Open protein dynamics database

The diffUSE project will be fully open source: All data, algorithms, and publications will be freely accessible to the public so others can build on them and make new discoveries. A major focus, which Wankowicz’s lab excels at, will be to build the infrastructure that makes such breakthroughs possible, inspired by how the Protein Data Bank underpinned AlphaFold. The team aims to extend the PDB with new modalities and robust data encodings, storing data in clear ways that both people and computers can understand.

Today, only about 80 percent of the data behind many protein models areexplained, but the diffUSE team is creating better algorithms to push that closer to 100 percent. By updating databases accordingly, researchers can readily apply these advances to analyze protein behavior and dynamics.

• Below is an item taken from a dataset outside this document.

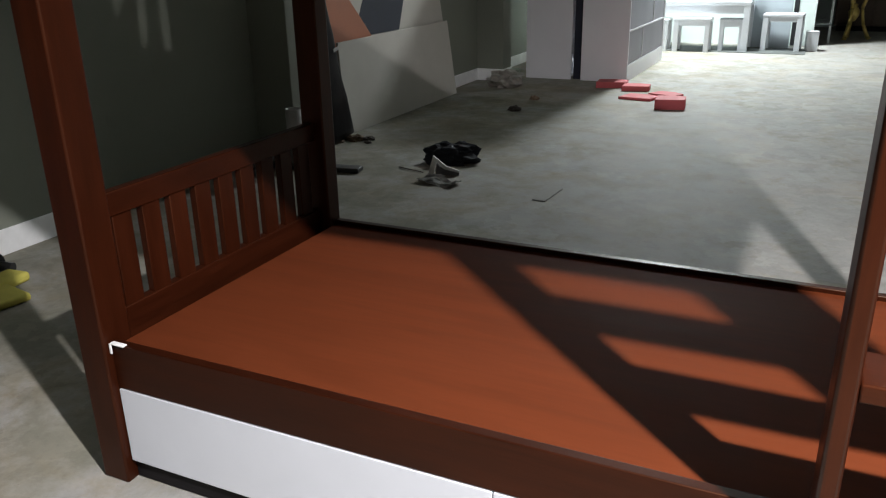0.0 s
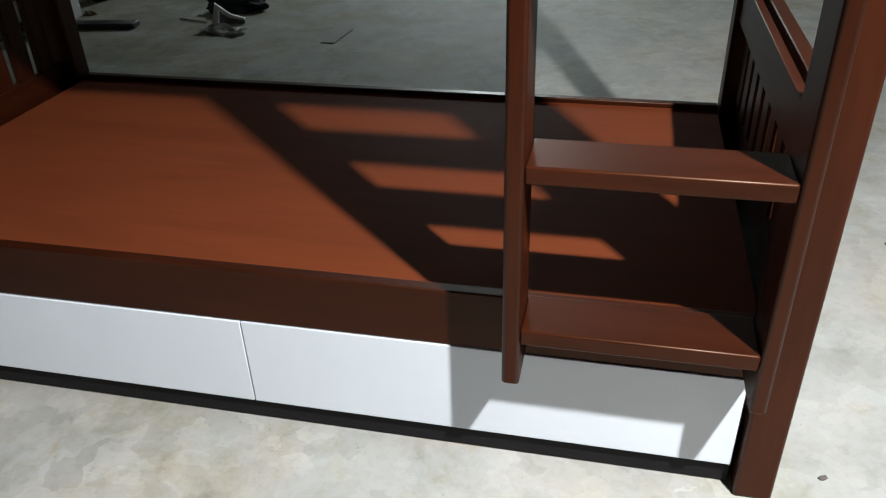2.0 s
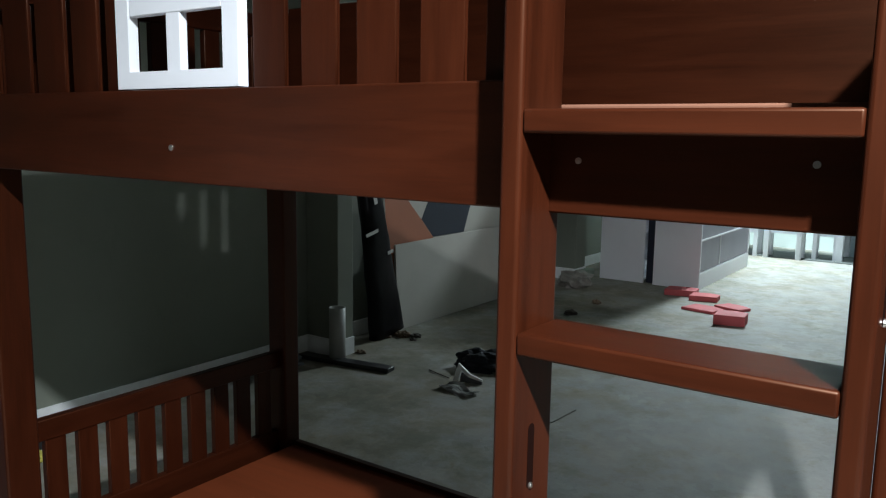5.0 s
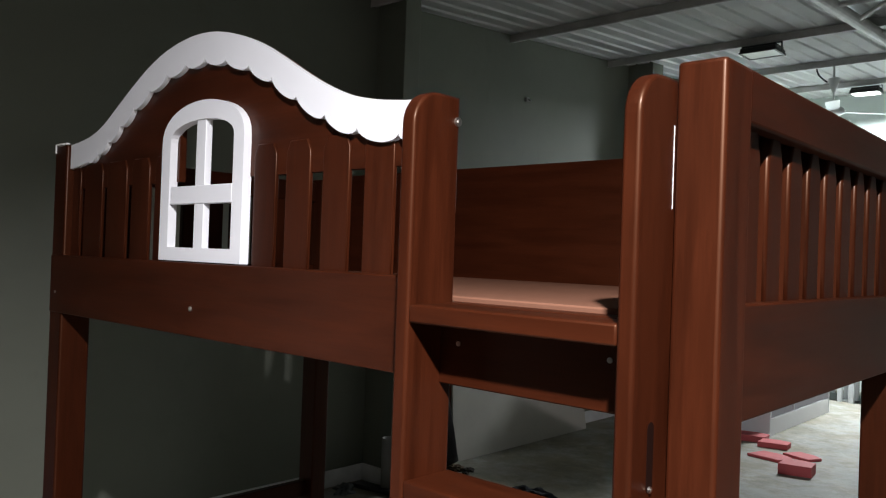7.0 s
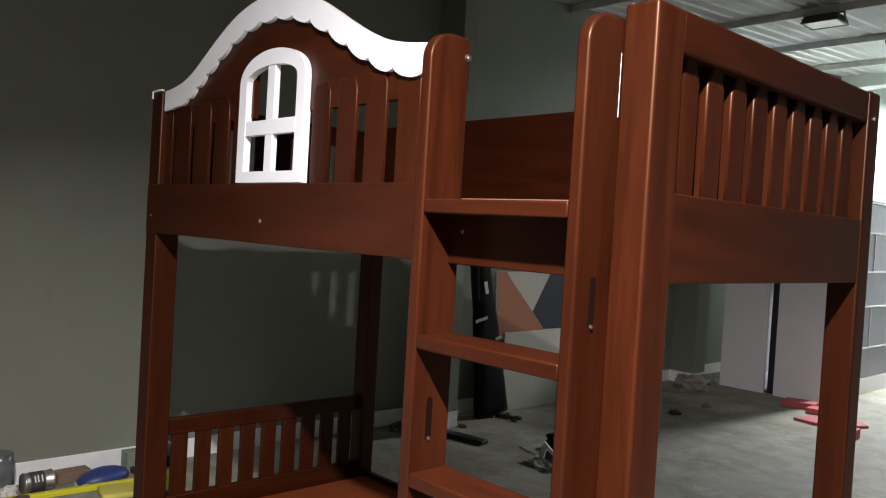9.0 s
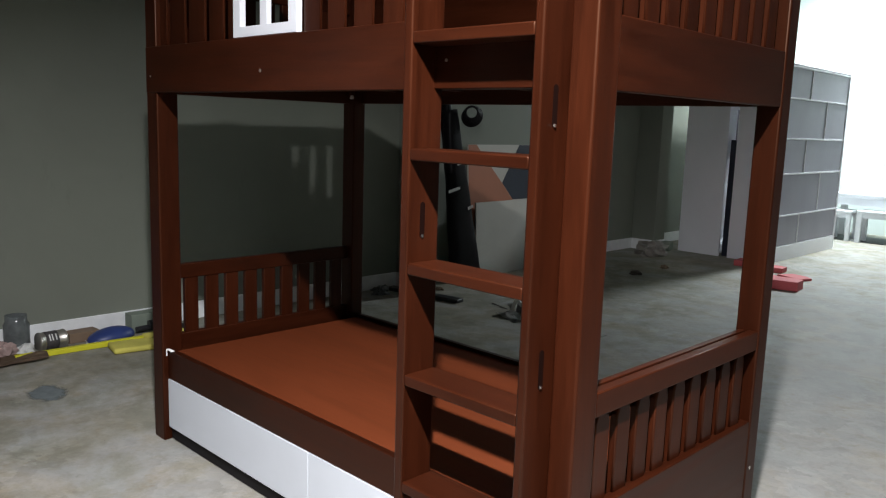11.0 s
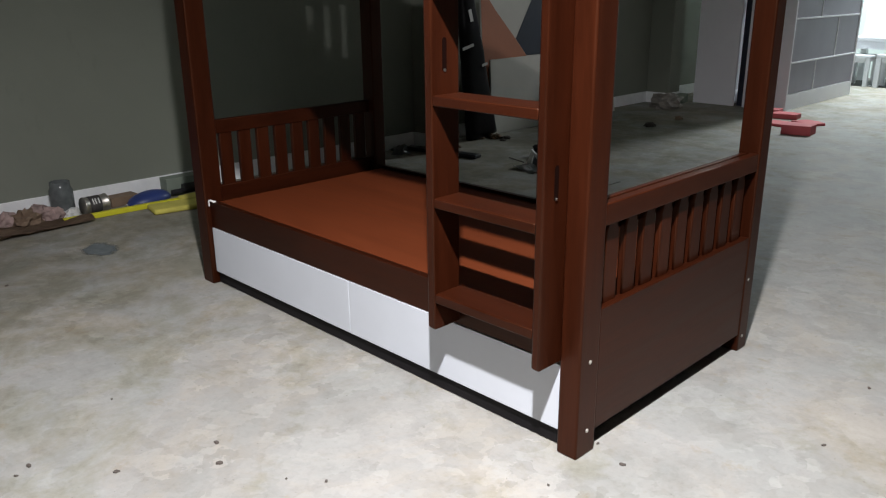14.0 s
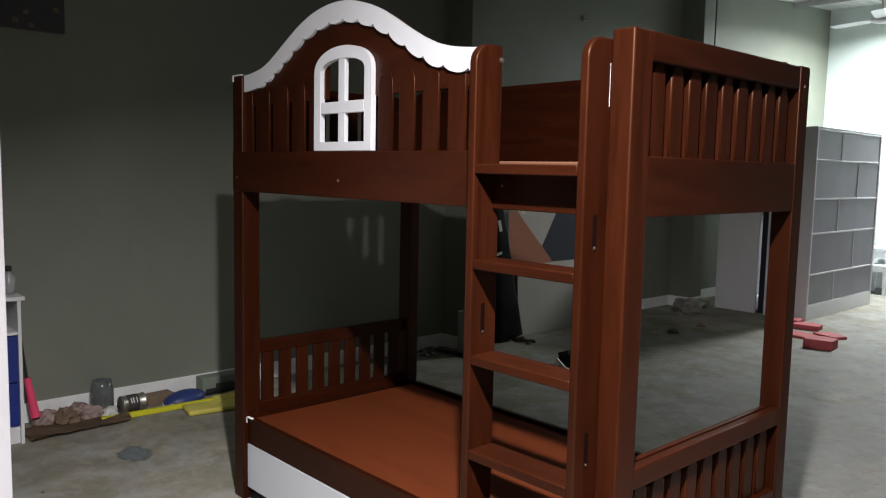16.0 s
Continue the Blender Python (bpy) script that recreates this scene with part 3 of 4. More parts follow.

“Doing critical methods development openlygets me really excited about this project, not to mention the structural biology we’ll hopefully be able to discover and improve,” Wankowicz said. “Building tools and building software is an important part of biology, but sometimes it’s difficult to get financial support. Projects like diffUSE are typically funded by federal sources, so I’m happy to be supported by the Astera Institute.”

If AlphaFold has taught us what proteins look like, diffUSE may reveal how they move—transforming overlooked diffuse signals into concrete insights and ushering in the next watershed moment for open, data-driven discoveries.